> **Recorded data**:
---*---
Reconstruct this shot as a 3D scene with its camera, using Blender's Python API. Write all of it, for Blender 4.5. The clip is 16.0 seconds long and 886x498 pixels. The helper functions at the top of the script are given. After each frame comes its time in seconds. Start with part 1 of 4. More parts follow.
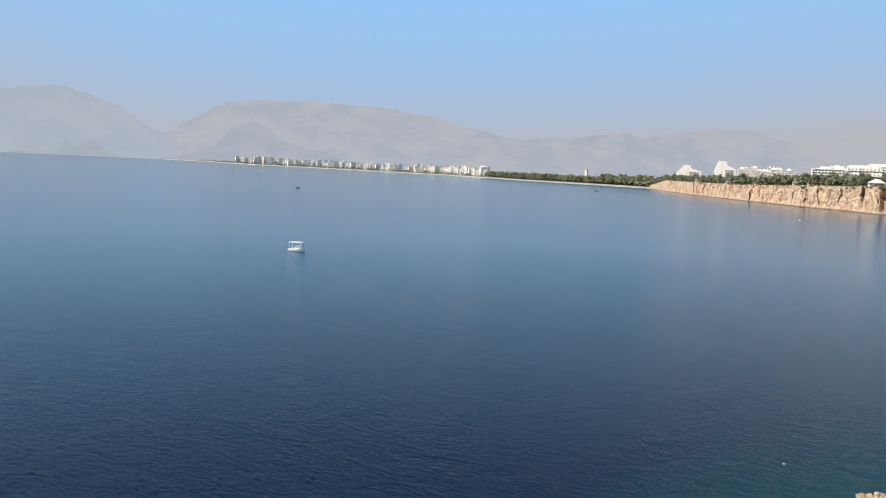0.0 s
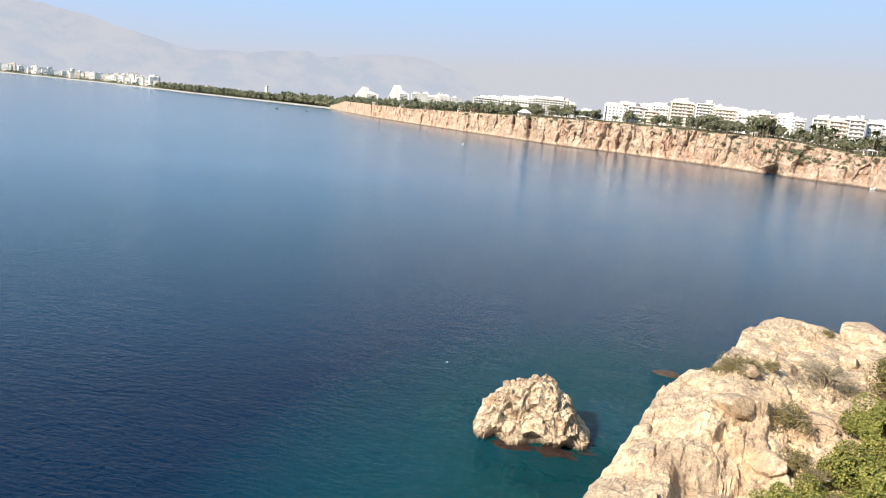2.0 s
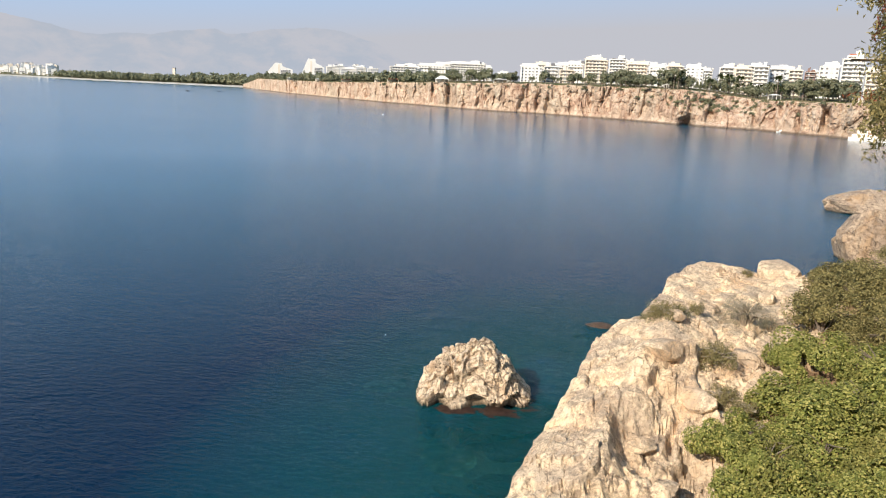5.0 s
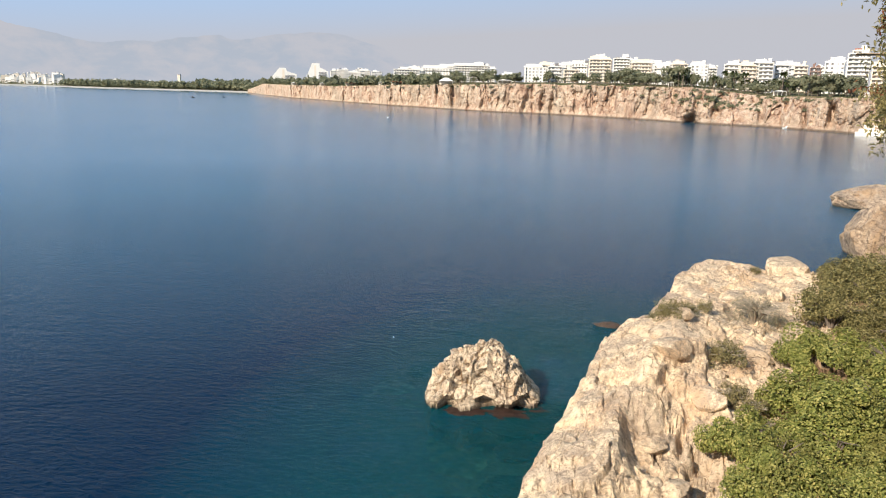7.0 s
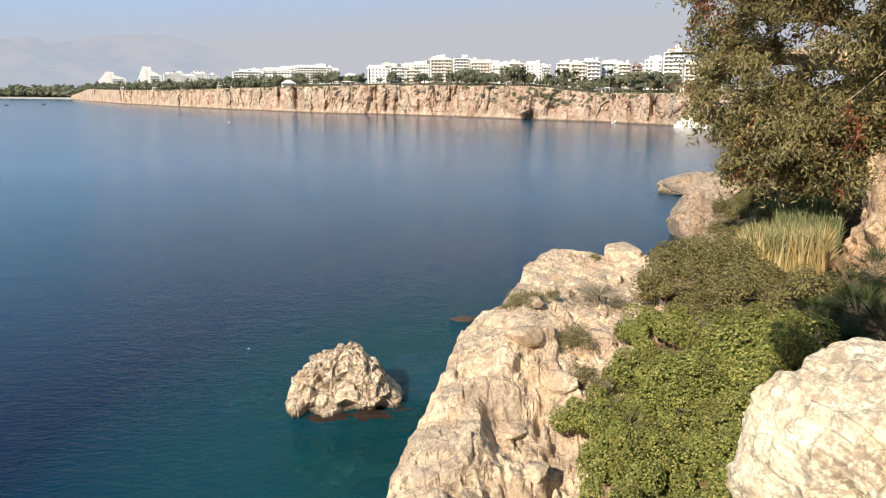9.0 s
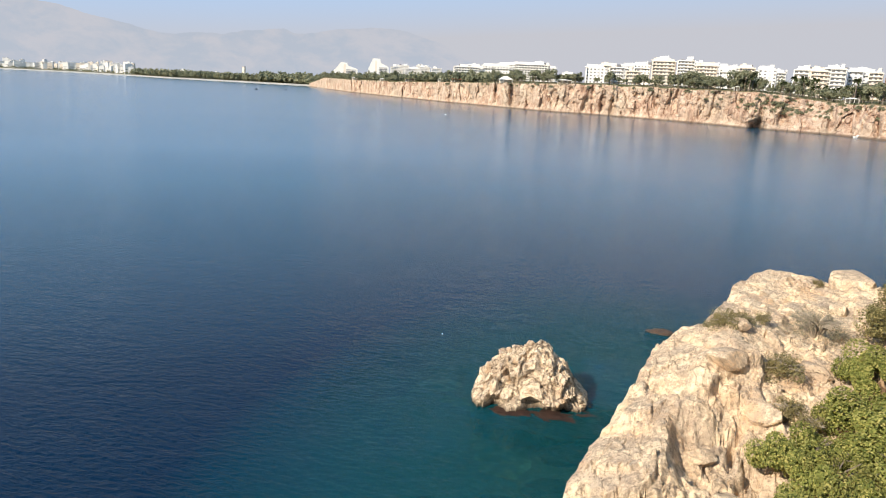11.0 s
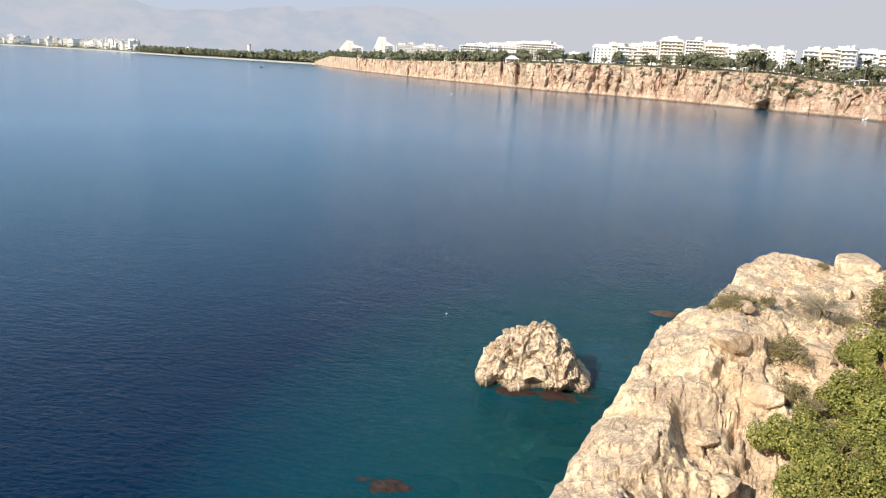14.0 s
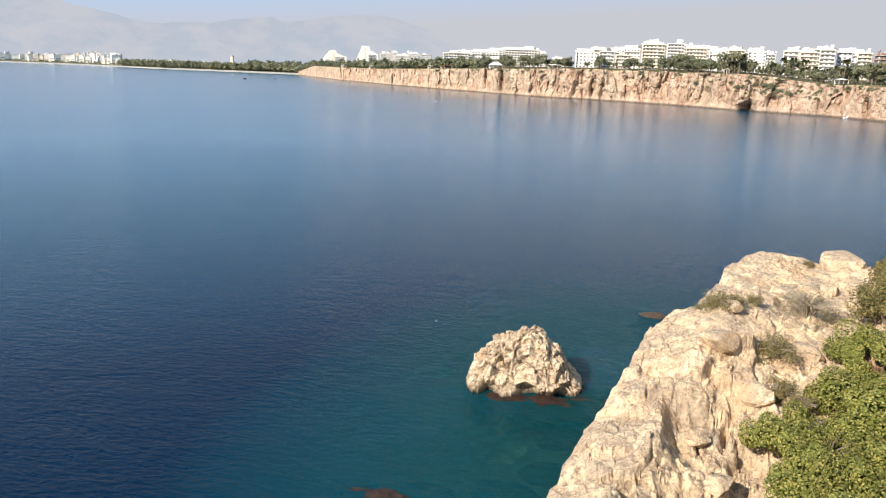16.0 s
---*---
> **Problem requirements**: Set the listing down in full and exactly. Pictures within it should not appear in the copy.

> **Result for this task**:
Reconstruct this shot as a 3D scene with its camera, using Blender's Python API. Write all of it, for Blender 4.5. The clip is 16.0 seconds long and 886x498 pixels. The helper functions at the top of the script are given. After each frame comes its time in seconds. Start with part 1 of 4. More parts follow.
0.0 s
2.0 s
5.0 s
7.0 s
9.0 s
11.0 s
14.0 s
16.0 s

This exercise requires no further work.